- Vietnamese: chín
- Directed by: Solara Thanh Bình Đặng
- Written by: Solara Thanh Bình Đặng
- Produced by: Nic Altobelli
- Starring: Hayley Ngọc Mai
- Cinematography: Chananun Chotrungroj
- Edited by: Lawrence Le Lam
- Music by: Veron Xio
- Production company: Naltobel Productions
- Release date: September 8, 2025 (TIFF);
- Running time: 19 minutes
- Country: Canada
- Language: Vietnamese

= Ripe (2025 film) =

ripe (chín) is a Canadian short drama film, directed by Solara Thanh Bình Đặng and released in 2025. The film stars Hayley Ngọc Mai as Lệ, a young woman in rural Vietnam who must decide whether or not to agree to an arranged marriage.

The cast also includes Samuel An, Cong Ninh Nguyen, Damien Cole, Vy Nhat Châu and Bao Tâm.

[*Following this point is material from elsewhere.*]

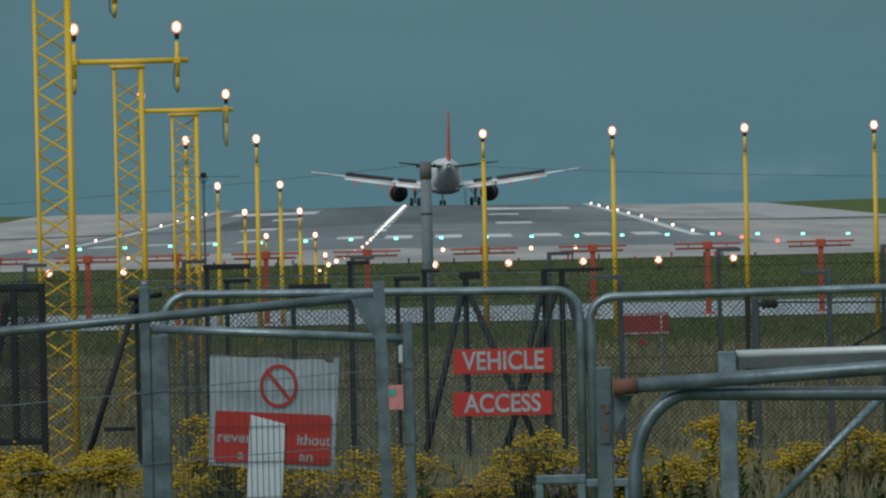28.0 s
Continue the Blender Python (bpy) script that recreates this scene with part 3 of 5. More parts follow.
dark_frame(78, -4.6, -3.315, 1.02, 2.325, "dark steel mesh gate leaf standing ajar beside the fence", bars=(-4.2, -3.85, -3.55), braces=((-3.6, -3.95),))


def cranked_post(x, z, arm0, arm1, thick=0.034, stays=(), drop=0.0):
    """A dark post with a flat cap arm, and raking stays where it has them."""
    g = ground_z(80)
    t = thing("cranked_post", x, 80, g, "dark steel fence post with a flat cranked arm" if not stays else "dark steel fence post with a cap and raking stays", "fence post", "cranked posts")
    bm = B()
    w = 0.025 if stays else 0.02
    box(bm, -w, w, -w, w, 0, z - g - 0.04, 0.005)
    part("post", bm, M_DARK, t)
    bm = B()
    box(bm, arm0 - x, arm1 - x, -0.028, 0.028, z - g - 0.04, z - g - 0.04 + thick, 0.006)
    part("arm", bm, M_DARK, t)
    for dx, top in stays:
        bm = B()
        rod(bm, (0.03 if dx > 0 else -0.03, -0.04, top - g), (dx, -0.08, 0.01), 0.026, n=8)
        part("stay", bm, M_DARK, t)
    return t


cranked_post(-2.0, 2.43, -2.03, -1.63, 0.045)
cranked_post(-1.83, 2.315, -1.858, -1.635)
cranked_post(-0.785, 2.445, -0.813, -0.62)
cranked_post(-0.388, 2.30, -0.416, -0.19)
cranked_post(-0.155, 2.36, -0.183, -0.03)
cranked_post(-1.27, 2.24, -1.31, -0.95, 0.05)
cranked_post(0.193, 2.30, 0.14, 0.32, 0.06, stays=((-0.44, 2.14), (0.72, 2.14)))
cranked_post(1.009, 2.345, 0.85, 1.36, 0.03, stays=((-0.62, 2.2), (0.45, 2.2)))
cranked_post(0.86, 2.33, 0.83, 0.89, 0.03, stays=((-0.42, 2.12),))
stay = thing("braced_fence_post", -2.60, 80, ground_z(80), "dark braced fence end post with a raking stay", "fence post")
bm = B()
box(bm, -0.020, 0.020, -0.020, 0.020, 0, 2.20 - ground_z(80), 0.006)
part("post", bm, M_DARK, stay)
bm = B()
rod(bm, (-0.02, -0.05, 1.60), (-0.538, -0.05, 0.02), 0.026, n=8)
part("stay", bm, M_DARK, stay)
bm = B()
rod(bm, (-0.07, -0.04, 1.66), (0.22, -0.04, 1.69), 0.022, n=8)
part("hinge_bar", bm, M_DARK, stay)
bm = B()
box(bm, -0.30, -0.036, -0.02, 0.02, 0.54, 0.575, 0.005)
part("lower_rail", bm, M_DARK, stay)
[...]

The film premiered at the 2025 Toronto International Film Festival, and was subsequently screened at the 2025 Vancouver International Film Festival and the 2025 Festival du nouveau cinéma. At FNC, it won a Special Mention in the National Short Film Competition.

The film was named to TIFF's annual year-end Canada's Top Ten list for 2025.